1.Ask her to come with you - she needs some exercise too! Maybe it can be something you can do together - supporting each other and pushing each other further.
2. Put aside time when you know she'll be at work and work out then - you can still have an hour before bed with her every night.
3. Work is only three days a week. Guide is only a few hours. There's plenty of time before and after work, on weekends, etc. Talk a long walk on your way home from work - or take your sneakers and get off train at Emu Plains and walk home.
4. So go to the Gym.
5. The Gym is temperature controlled. If it's cold outside, you'll be more comfortable when you heat up. If it's hot, incorporate swimming into your session.
6. So go for a walk - you live in a perfect place for walking - go for a walk/jog around your block thre times. If all else fails, call Corey and hit the gym with him.
7. Corey can take a friend for free every time he goes! You never have to pay for it!!!

External Excuses Outside My Control

1. Something happens to Shell
2. Family emergency
3. Work crisis
4. Guides camp

Solutions

For all: work around it - handle the emergency effeciently, and go for a training session as soon as you can to relieve the tension and stress the emergency has caused. Going for a walk or jog will help you to think through the problems without directly addressing them

-I'm almost positive I'll make up plenty more alone the way, but now I have methods of dealing with them.  But please, if I get off track, direct me back here.

-Caty x

Pre-Season Task One- Introduce Yourself.

Me again...
This was the first challenge Mish set us - to write a little about ourselves and why we were doing the 12wbt.

My name's Caitlin, but anyone who knows me calls me Caty.
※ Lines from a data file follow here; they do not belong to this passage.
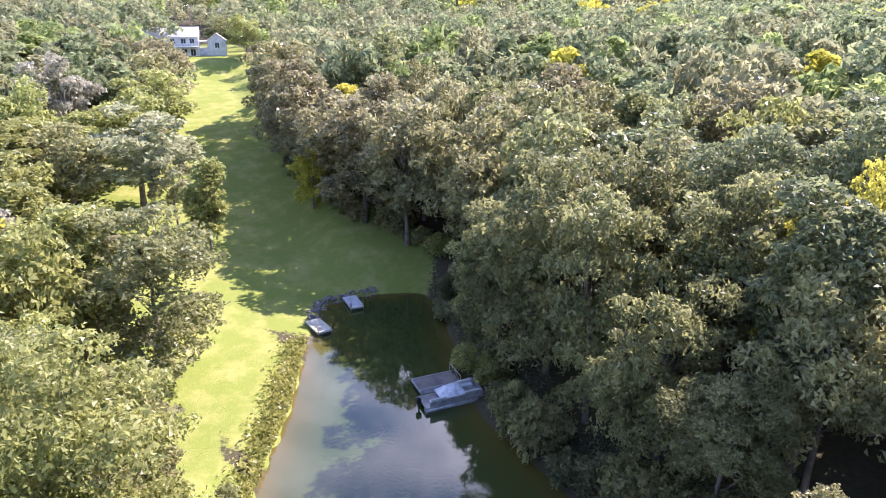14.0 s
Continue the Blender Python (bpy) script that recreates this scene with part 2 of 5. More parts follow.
PADS = [(-2.5, 138.5, 9.0, 5.0, 3.5), (-4.0, 198.0, 17.0, 8.0, 9.3), (-42.0, 226.0, 9.0, 8.0, 8.0), (-41, 174, 9, 6, 5.6), (42.0, 200.0, 14.0, 10.0, 8.8), (-306, 118, 16, 18, 22.2), (-66, 148, 5, 5, 2.6)]


def height(px, py):
    px, py = np.asarray(px, float), np.asarray(py, float)
    d1, d2 = shore_distance(px, py, SHORE), shore_distance(px, py, FAR_ARM)
    d = np.minimum(d1, d2)
    lawn = smooth(-92, -104, px) * smooth(136, 126, py) * smooth(60, 90, py)
    bank = 4.3 - 3.4 * lawn
    yard = np.exp(-((px + 6) ** 2 + (py - 122) ** 2) / 90.0)
    bank = bank * (1 - 0.35 * yard)
    land = 0.22 + bank * (1 - np.exp(-np.maximum(d, 0) / 8)) + 0.068 * np.maximum(d - 8, 0) + 0.055 * np.maximum(-150 - px, 0)
    land = land + bump_field(px, py) * smooth(15, 60, d) * 0.9
    cap = 18 + 2.0 * bump_field(px * 0.35, py * 0.35) - 4 * smooth(-60, 60, px) - 2 * smooth(430, 700, py) + 6 * smooth(-200, -320, px) + 18 * smooth(-330, -520, px)
    land = np.where(land > cap - 6, cap - 6 + 6 * (1 - np.exp(-(land - cap + 6) / 6)), land)
    for cx, cy, rx, ry, z in PADS:
        q = np.hypot((px - cx) / rx, (py - cy) / ry)
        k = 1 - smooth(0.85, 1.7, q)
        land = land * (1 - k) + z * k
    return np.where(d < 0, np.maximum(-3.0, 0.4 * d), land)


def ground_z(x, y):
    return float(height(np.array([x]), np.array([y]))[0])


def part(name, mesh, mat, parent=None, label=""):
    """Links one mesh as one object, under a thing or a part."""
    if isinstance(mesh, Shape):
        mesh = mesh.mesh(name)
    ob = new(name, mesh)
    if mat and not mesh.materials:
        mesh.materials.append(mat)
    if parent:
        ob.parent = parent
    if label:
        ob["label"] = label
    return ob


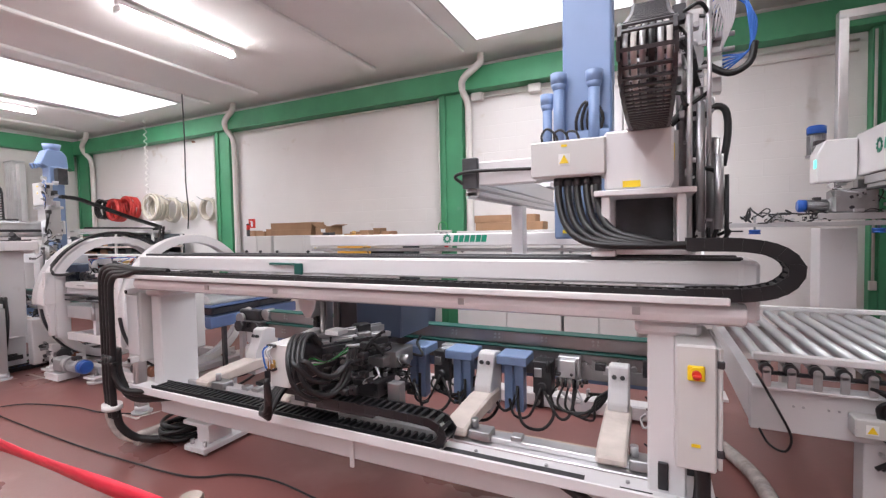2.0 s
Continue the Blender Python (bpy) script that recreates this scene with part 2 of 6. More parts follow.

I'm 19, and originally from the Blue Mountains, but relocated to Cairns late last year. However I'm back in Penrith with my girlfriend Michelle.
I work in Surry Hills for Girl Guides, an organisation I've been part of for 15 years. I do babysitting and volunteer as a Leader for Girl Guides in my spare time.
The main reason I'm doing the 12WBT is that it finally occurred to me that my lifestyle is not okay, that I'm not healthy, and that I'm not happy about it. I've always had problems with my weight, and after so many years of "I'll do it next week", or "I can pretend I'm happy about where I am, so it's okay", I'm pulling my head in and doing something about it.

I'd love to be able to feel good about my body, and actually feel healthy for once. My girlfriend and I are terrible eaters, sinve we've both moved out of our parents' houses, and they don't dictate what we can eat anymore. I'd love to use the knowledge I'll gain through 12WBT to help her as well.
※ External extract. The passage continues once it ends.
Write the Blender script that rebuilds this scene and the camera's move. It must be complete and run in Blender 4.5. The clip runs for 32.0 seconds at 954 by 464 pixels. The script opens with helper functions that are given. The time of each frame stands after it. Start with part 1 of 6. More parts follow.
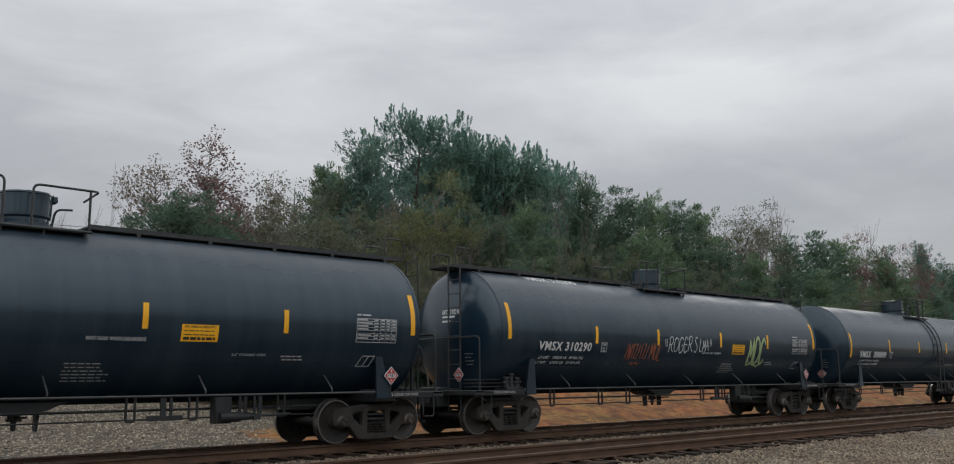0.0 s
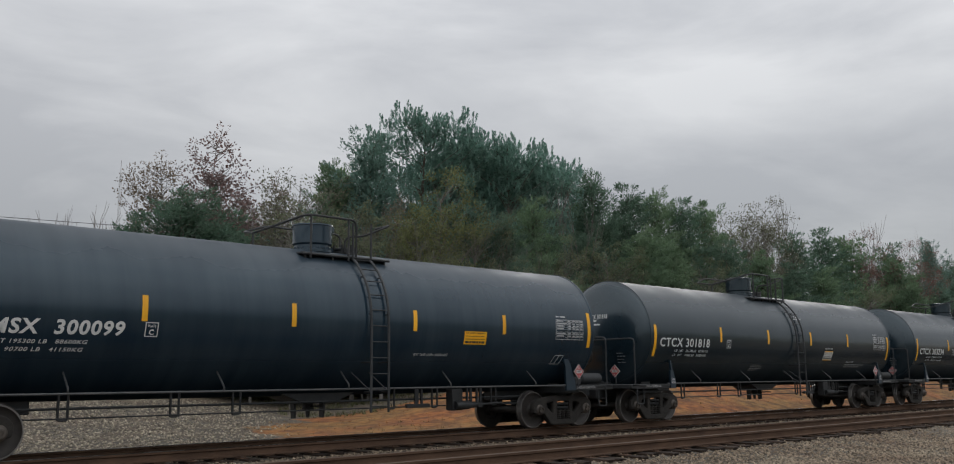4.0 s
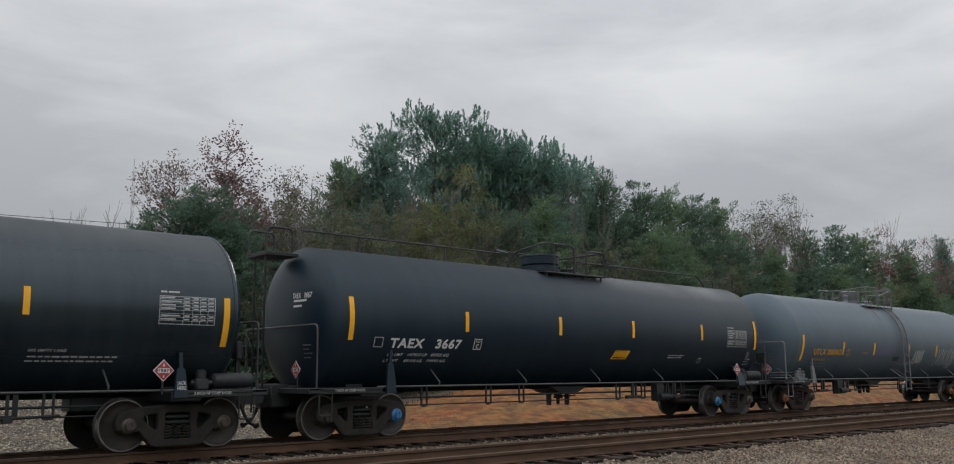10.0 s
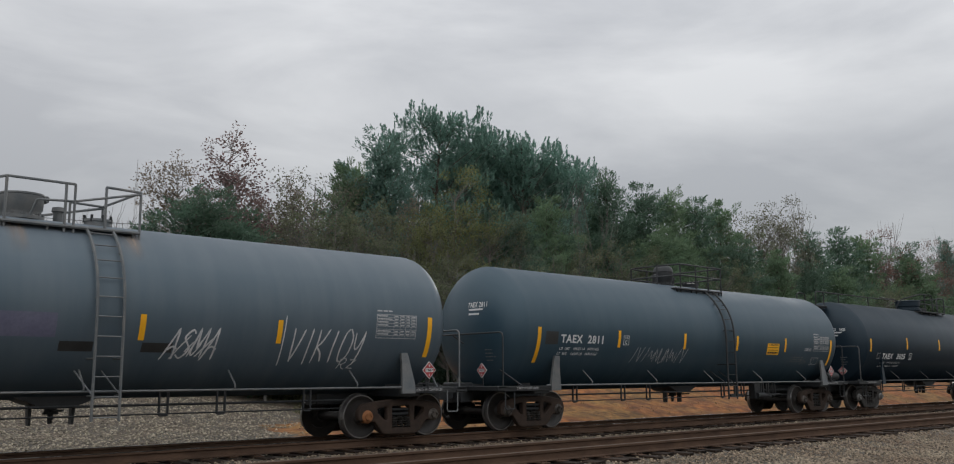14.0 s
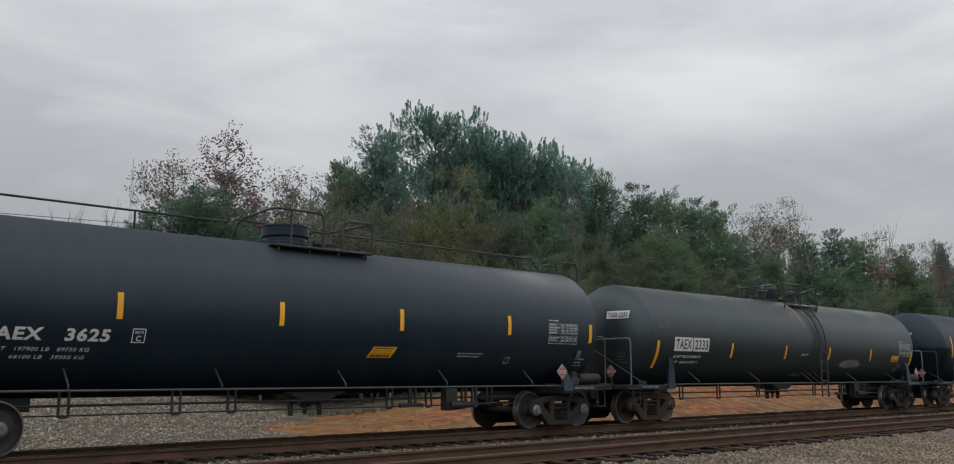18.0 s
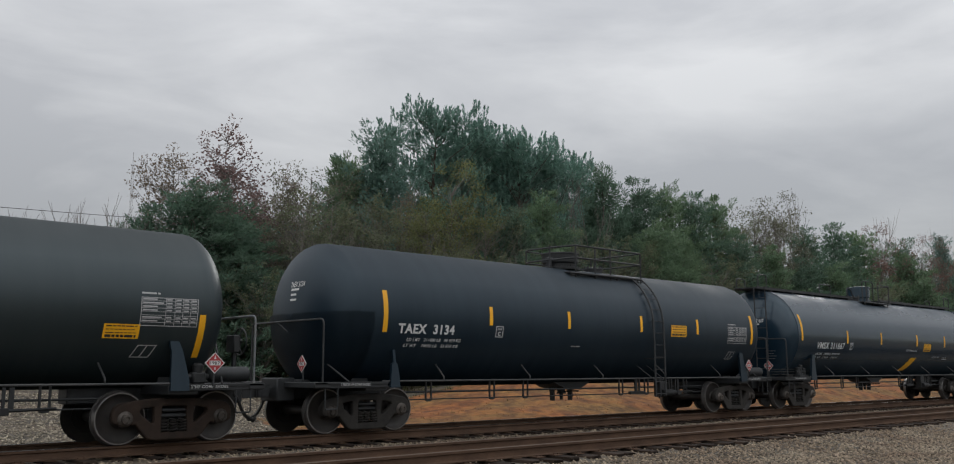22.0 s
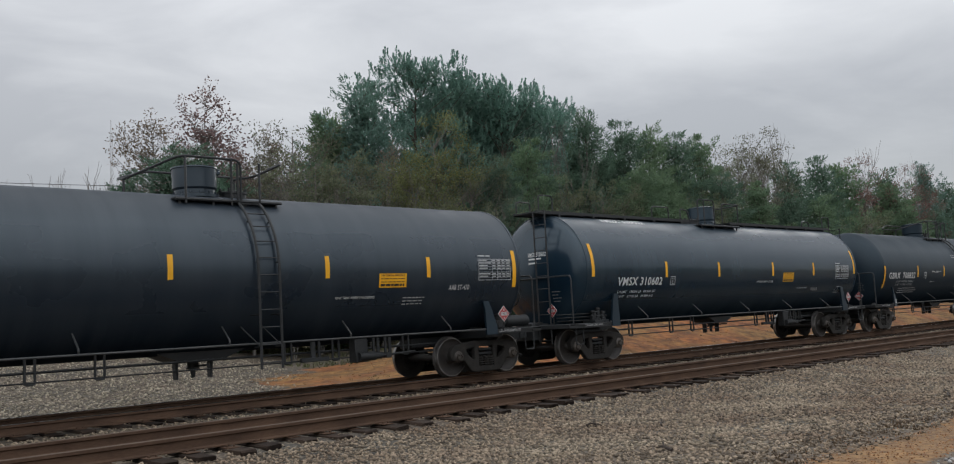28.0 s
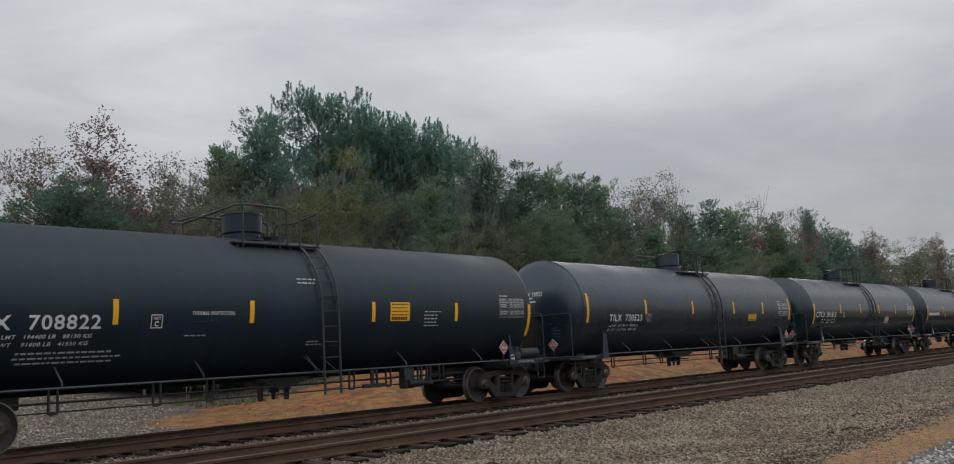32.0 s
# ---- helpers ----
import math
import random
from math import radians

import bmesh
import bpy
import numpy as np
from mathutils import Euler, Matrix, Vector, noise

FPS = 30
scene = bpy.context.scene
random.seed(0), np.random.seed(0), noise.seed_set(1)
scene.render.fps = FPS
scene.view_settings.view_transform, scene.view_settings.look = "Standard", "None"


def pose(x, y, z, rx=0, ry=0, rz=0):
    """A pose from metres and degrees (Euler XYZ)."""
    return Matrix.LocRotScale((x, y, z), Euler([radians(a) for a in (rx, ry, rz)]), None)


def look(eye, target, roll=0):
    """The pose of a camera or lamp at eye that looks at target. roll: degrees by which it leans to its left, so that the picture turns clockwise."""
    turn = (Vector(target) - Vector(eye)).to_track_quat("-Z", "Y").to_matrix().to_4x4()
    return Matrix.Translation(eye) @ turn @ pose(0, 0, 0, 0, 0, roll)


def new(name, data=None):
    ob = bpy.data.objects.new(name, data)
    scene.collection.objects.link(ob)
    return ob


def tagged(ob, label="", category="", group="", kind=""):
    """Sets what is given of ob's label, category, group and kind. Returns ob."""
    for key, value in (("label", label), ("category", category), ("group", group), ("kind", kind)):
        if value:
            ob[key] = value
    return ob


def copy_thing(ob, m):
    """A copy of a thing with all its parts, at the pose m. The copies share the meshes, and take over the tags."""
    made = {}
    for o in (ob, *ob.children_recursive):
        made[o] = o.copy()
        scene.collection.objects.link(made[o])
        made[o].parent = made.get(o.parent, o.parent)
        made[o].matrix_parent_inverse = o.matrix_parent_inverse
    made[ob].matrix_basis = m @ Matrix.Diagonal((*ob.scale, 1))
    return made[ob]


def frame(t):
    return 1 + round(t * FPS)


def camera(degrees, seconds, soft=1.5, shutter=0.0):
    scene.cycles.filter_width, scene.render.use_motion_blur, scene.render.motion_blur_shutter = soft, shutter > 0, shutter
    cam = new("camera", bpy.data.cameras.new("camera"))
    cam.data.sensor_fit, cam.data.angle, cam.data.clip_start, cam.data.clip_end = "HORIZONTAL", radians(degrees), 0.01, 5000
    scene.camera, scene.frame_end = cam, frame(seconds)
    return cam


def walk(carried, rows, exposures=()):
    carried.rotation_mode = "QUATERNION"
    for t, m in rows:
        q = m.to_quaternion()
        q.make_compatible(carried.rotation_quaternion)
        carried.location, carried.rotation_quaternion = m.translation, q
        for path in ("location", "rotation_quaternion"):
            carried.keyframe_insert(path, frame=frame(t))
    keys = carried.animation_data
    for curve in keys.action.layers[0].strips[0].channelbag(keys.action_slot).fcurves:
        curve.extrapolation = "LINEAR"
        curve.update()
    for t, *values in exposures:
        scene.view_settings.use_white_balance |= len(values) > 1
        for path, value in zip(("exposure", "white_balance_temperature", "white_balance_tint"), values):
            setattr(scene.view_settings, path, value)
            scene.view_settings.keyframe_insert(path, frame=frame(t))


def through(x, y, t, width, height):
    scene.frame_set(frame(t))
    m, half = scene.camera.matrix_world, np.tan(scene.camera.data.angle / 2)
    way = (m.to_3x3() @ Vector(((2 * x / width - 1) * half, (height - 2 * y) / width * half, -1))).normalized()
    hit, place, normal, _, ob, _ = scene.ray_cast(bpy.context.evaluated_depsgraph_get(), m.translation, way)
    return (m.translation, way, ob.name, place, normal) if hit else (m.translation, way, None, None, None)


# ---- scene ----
LENS = 54.81
EYE = (0.0, 0.0, 1.256)            # above the rail tops; x runs along the track, y across it
TRAIN_Y, SIDING_Y = 17.076, 12.098   # centre lines of the two tracks

cam = camera(LENS, 32.0, soft=1.1)
TURNS = [
    (0, -43.582, 9.234, 0.580), (0.5, -43.503, 9.249, 0.575), (1, -43.513, 9.285, 0.529), (1.5, -43.407, 9.301, 0.554),
    (2, -43.398, 9.315, 0.489), (2.5, -43.376, 9.263, 0.469), (3, -43.332, 9.148, 0.469), (3.5, -43.306, 9.074, 0.499),
    (5.5, -43.091, 8.914, 0.454), (6, -43.086, 8.871, 0.476), (6.5, -43.083, 8.883, 0.463), (7, -43.071, 8.874, 0.515),
    (7.5, -42.946, 8.859, 0.546), (8, -42.846, 8.893, 0.551), (8.5, -42.779, 8.918, 0.511), (9, -42.726, 8.918, 0.498),
    (9.5, -42.619, 8.917, 0.472), (10, -42.538, 8.919, 0.470), (10.5, -42.488, 8.975, 0.448), (11, -42.383, 8.986, 0.476),
    (11.5, -42.294, 9.003, 0.508), (12, -42.238, 8.996, 0.479), (12.5, -42.171, 9.018, 0.500), (13, -42.207, 9.033, 0.396),
    (13.5, -42.277, 8.976, 0.415), (14, -42.379, 8.985, 0.321), (14.5, -42.453, 8.992, 0.272), (16.5, -42.598, 8.974, 0.090),
    (17, -42.626, 8.973, 0.081), (17.5, -42.631, 8.991, 0.141), (18, -42.665, 9.003, 0.130), (18.5, -42.672, 9.009, 0.128),
    (19, -42.705, 9.010, 0.148), (19.5, -42.684, 8.859, 0.095), (20, -42.677, 8.789, 0.100), (20.5, -42.657, 8.715, 0.133),
    (21, -42.681, 8.678, 0.080), (21.5, -42.666, 8.628, 0.093), (22, -42.647, 8.621, 0.149), (22.5, -42.631, 8.580, 0.053),
    (23, -42.592, 8.581, 0.059), (23.5, -42.545, 8.599, -0.098), (24, -42.412, 8.561, -0.114), (24.5, -42.331, 8.234, -0.201),
    (25, -42.185, 6.962, -0.307), (25.5, -42.102, 6.972, -0.408), (27.5, -41.574, 5.671, 2.581), (28, -43.159, 5.543, 3.128),
    (28.5, -43.841, 5.563, 3.475), (29, -43.487, 5.597, 3.665), (29.5, -43.446, 5.685, 3.823), (30, -44.890, 5.678, 3.812),
    (30.5, -46.610, 5.664, 3.269), (31, -47.072, 6.124, 3.142), (31.5, -47.050, 6.584, 2.834), (32, -49.304, 7.577, 3.028),
]
walk(cam, [(t, pose(*EYE, 90 + pitch, roll, yaw)) for t, yaw, pitch, roll in TURNS],
     exposures=[(0, 0.0, 6500, 10), (25.5, 0.0, 6500, 10), (27.5, 0.14, 6400, 10), (29.1, 0.14, 6400, 10), (29.9, -0.03, 6400, 10), (32, -0.04, 6450, 10)])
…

I can be pretty shy when I first meet people, but once I've met someone, I'll almost never forget them. Once I'm comfortable in an environment I can get very loud. I don't hold back on my thoughts, but I'm always here to offer a smile or an ear if you need it!


I guess I should stop rambling - that's another thing, I can talk until the cows come home!

--Caty x

Introduction - to me, myself and I

Hi, I'm Caty, and I'm a foodaholic (group response: Hi Caty...)

I've signed up for Michelle Bridges' "12 Week Body Transformation" - 12WBT, because I've finally decided that it's time to do something about my weight issues. 

I guess the point of this is I can type until my fingers fall off, and get all my thoughts out there - excitement, fears, accomplishments and disappointments.  I'm going to do my best to be brutally honest - about myself, the things I'm eating, and the things I'm doing.

My aim for the challenge is to be well on my way to losing between 25 and 35 kg.  in doing so this will bring my BMI down from "obese" to "healthy".  But numbers aside, I want to feel healthy.  I want to look good, feel good, and be able to keep up with the kids when I'm babysitting.  I'd love to eventually have kids of my own, and I don't want to be one of those mums who take their kids to the movies or to a playground and watch their kid play - I want to play too!

I've decided that I'll post my own blogs - as well as copying over anything I write on the 12wbt website, to keep myself in check.